Return, without pictures, the lines from the start of the data through the one that contains "import numpy as np".

-- begin --

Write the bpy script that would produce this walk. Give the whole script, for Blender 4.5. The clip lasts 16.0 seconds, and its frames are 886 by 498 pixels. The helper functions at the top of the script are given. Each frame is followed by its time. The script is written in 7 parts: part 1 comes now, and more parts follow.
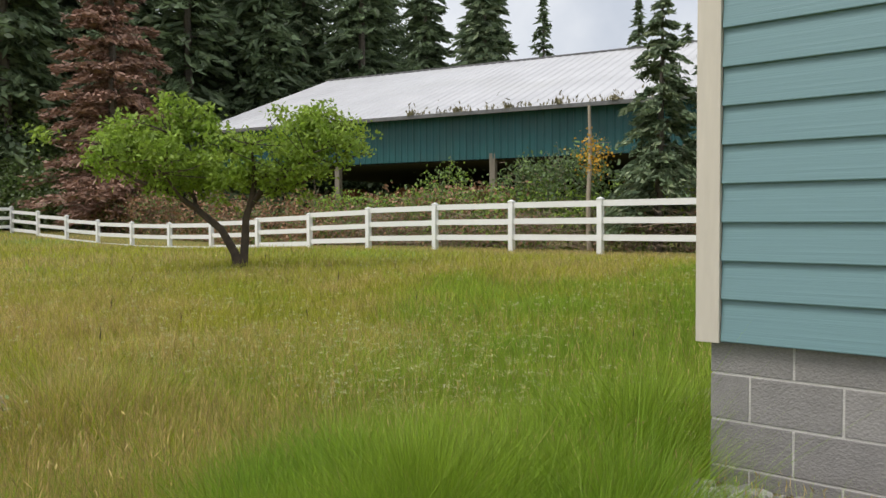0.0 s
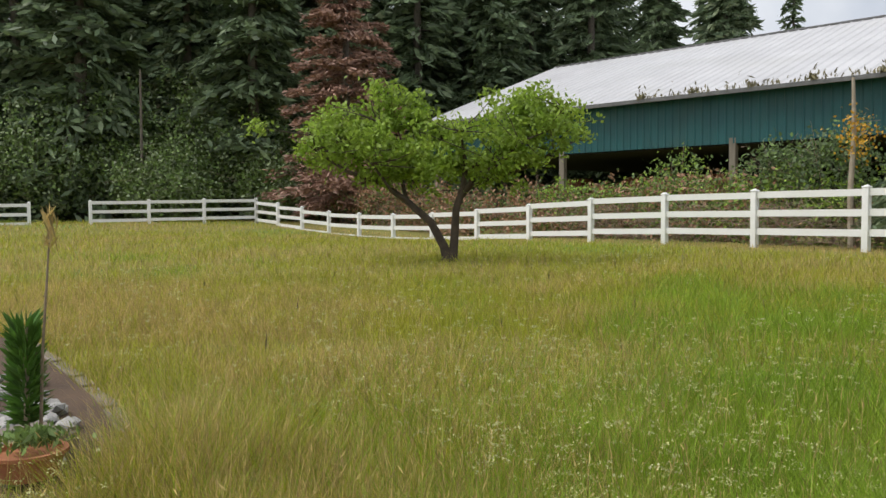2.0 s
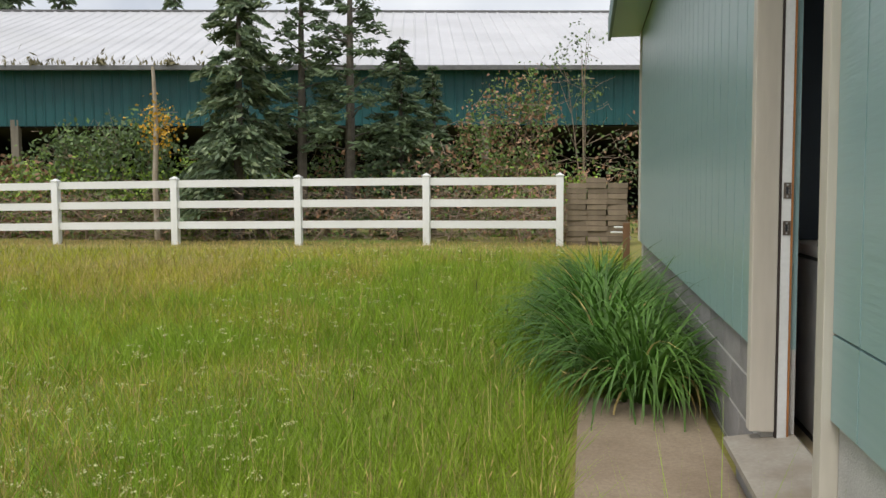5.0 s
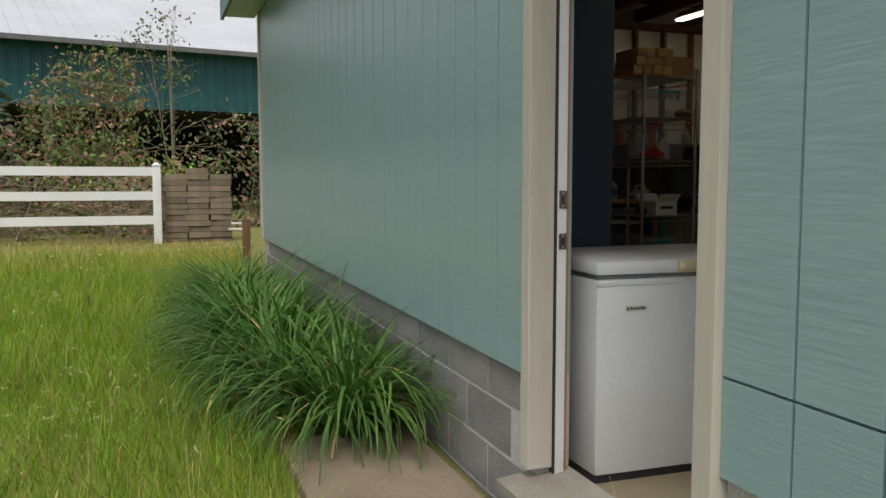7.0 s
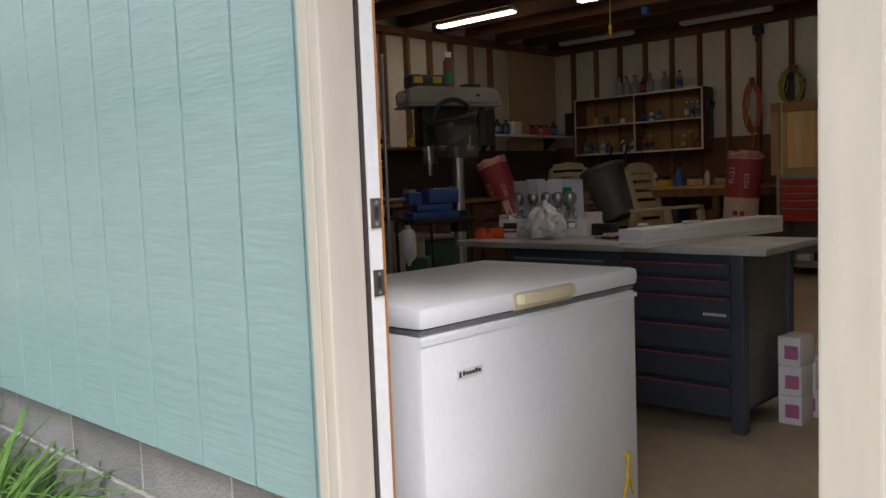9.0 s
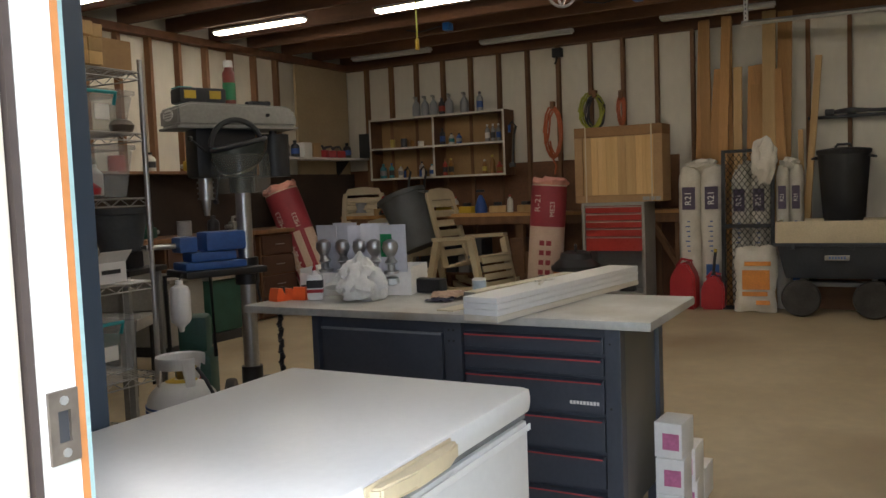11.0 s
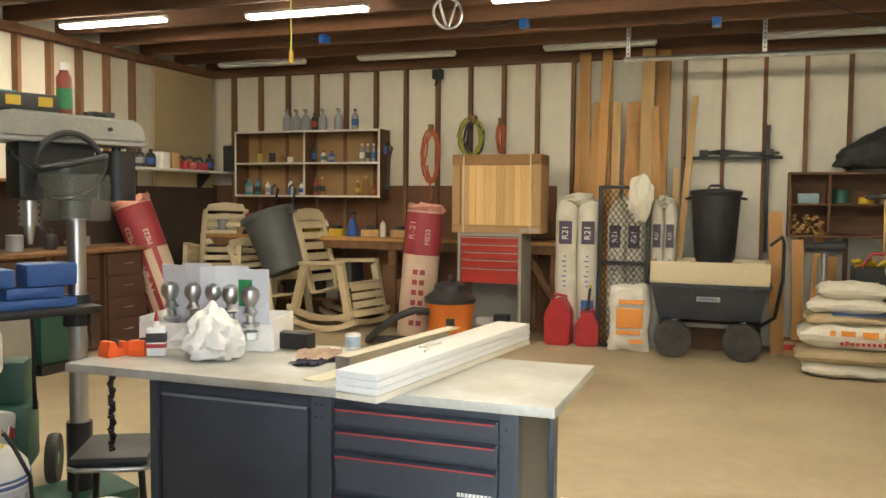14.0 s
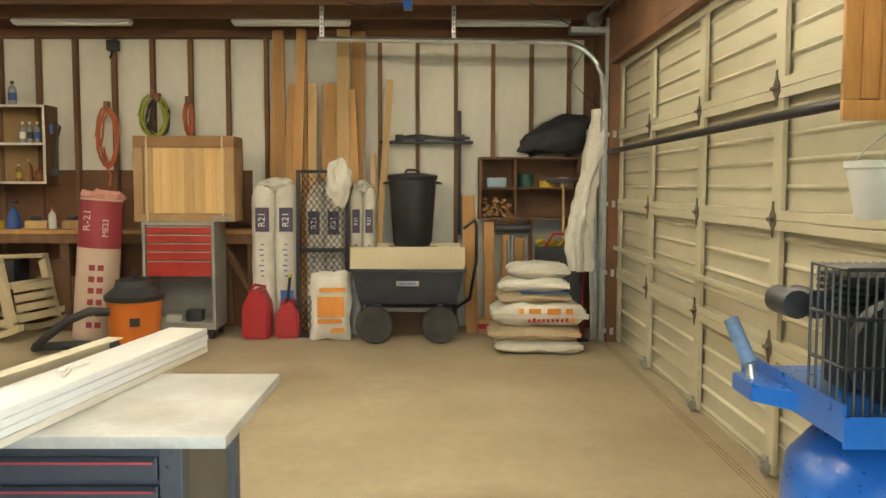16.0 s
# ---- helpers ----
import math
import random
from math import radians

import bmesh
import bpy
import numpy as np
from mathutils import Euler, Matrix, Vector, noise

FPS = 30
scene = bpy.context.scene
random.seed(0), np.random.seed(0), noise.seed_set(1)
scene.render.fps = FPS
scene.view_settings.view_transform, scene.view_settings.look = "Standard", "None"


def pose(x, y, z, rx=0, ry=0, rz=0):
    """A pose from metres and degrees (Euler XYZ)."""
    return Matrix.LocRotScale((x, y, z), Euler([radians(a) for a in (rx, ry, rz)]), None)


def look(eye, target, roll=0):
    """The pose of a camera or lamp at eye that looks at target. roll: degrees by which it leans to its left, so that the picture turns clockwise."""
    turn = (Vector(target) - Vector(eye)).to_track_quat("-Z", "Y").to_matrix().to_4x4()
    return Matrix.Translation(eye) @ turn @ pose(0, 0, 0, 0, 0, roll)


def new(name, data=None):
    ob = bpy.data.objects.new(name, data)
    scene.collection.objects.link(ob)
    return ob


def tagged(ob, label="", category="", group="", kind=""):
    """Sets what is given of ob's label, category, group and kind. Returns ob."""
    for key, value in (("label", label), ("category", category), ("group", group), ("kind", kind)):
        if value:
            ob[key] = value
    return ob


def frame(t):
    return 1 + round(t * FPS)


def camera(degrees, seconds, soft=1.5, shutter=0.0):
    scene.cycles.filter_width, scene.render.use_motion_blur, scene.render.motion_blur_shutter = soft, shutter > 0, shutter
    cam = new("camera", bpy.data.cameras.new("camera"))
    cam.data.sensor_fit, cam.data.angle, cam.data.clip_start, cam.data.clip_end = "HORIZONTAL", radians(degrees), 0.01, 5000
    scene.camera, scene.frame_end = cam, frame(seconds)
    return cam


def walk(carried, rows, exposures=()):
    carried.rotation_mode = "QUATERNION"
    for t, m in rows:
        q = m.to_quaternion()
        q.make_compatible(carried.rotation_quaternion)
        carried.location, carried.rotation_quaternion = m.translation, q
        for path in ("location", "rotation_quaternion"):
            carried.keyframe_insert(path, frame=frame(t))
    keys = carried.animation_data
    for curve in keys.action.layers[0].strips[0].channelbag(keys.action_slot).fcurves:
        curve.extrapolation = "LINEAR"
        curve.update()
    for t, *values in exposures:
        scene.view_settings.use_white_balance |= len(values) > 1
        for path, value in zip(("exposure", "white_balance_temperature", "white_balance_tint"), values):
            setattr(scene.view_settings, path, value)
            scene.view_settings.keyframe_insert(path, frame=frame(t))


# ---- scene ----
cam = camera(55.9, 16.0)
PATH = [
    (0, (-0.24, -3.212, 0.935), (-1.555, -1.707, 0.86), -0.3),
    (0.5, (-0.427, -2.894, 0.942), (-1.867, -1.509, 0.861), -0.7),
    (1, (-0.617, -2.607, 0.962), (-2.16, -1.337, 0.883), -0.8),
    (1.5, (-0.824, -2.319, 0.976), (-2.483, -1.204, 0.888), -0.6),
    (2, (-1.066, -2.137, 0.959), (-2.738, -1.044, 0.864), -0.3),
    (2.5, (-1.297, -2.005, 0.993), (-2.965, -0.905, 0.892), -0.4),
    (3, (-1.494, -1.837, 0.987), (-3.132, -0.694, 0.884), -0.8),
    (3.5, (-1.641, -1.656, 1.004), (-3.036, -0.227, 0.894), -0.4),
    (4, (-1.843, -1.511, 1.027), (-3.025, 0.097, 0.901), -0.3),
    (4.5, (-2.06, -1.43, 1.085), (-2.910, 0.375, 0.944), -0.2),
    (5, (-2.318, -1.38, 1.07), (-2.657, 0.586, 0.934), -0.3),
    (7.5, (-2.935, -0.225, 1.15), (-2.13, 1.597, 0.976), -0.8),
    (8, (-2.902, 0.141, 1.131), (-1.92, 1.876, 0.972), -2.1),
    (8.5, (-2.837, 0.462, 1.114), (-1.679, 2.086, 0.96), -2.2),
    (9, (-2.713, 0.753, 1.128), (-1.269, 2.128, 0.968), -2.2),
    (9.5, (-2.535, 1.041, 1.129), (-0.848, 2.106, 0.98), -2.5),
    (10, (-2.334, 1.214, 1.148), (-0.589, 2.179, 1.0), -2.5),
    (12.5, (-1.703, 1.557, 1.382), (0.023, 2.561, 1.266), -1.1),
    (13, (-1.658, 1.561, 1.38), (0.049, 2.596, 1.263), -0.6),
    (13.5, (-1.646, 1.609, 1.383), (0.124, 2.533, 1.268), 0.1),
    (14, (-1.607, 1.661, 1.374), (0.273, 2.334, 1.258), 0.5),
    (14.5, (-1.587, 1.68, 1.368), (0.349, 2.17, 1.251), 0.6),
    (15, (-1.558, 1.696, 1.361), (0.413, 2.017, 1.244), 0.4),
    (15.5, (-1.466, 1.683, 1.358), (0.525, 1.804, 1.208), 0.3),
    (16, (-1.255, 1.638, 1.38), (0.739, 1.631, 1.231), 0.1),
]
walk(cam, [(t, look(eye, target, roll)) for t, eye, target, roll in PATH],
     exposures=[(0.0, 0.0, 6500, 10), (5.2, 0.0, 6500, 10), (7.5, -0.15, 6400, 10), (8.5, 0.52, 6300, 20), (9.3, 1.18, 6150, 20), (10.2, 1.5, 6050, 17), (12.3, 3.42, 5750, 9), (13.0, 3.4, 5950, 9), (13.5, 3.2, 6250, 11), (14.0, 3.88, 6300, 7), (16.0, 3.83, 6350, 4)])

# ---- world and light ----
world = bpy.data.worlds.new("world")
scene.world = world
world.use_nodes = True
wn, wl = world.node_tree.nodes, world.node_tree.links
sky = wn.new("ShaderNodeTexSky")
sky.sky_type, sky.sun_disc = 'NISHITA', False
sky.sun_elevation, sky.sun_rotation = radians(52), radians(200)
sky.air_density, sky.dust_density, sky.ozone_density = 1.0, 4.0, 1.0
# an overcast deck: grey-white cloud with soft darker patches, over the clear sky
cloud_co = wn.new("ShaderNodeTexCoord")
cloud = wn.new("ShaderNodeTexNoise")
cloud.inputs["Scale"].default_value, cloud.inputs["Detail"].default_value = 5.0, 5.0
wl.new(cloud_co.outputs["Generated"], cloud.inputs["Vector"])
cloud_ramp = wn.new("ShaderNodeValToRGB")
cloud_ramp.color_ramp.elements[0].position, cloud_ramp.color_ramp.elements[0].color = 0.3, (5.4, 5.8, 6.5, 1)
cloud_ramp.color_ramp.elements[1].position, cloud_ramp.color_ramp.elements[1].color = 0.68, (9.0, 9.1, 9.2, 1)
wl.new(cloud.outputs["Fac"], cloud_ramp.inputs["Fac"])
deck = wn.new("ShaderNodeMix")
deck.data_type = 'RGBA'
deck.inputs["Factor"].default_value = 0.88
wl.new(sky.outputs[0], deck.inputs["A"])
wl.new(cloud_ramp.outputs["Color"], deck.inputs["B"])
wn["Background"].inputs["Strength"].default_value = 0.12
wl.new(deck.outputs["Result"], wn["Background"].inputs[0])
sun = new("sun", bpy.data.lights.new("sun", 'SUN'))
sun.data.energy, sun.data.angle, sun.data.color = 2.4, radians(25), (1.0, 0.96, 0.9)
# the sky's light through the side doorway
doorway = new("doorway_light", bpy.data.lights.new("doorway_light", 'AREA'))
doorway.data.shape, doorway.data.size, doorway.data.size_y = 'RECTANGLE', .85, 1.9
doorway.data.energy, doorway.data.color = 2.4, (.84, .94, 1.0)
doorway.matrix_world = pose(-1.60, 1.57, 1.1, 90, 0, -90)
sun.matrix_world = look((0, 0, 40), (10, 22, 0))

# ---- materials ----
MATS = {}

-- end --

Answer for this exercise -
Write the bpy script that would produce this walk. Give the whole script, for Blender 4.5. The clip lasts 16.0 seconds, and its frames are 886 by 498 pixels. The helper functions at the top of the script are given. Each frame is followed by its time. The script is written in 7 parts: part 1 comes now, and more parts follow.
0.0 s
2.0 s
5.0 s
7.0 s
9.0 s
11.0 s
14.0 s
16.0 s
# ---- helpers ----
import math
import random
from math import radians

import bmesh
import bpy
import numpy as np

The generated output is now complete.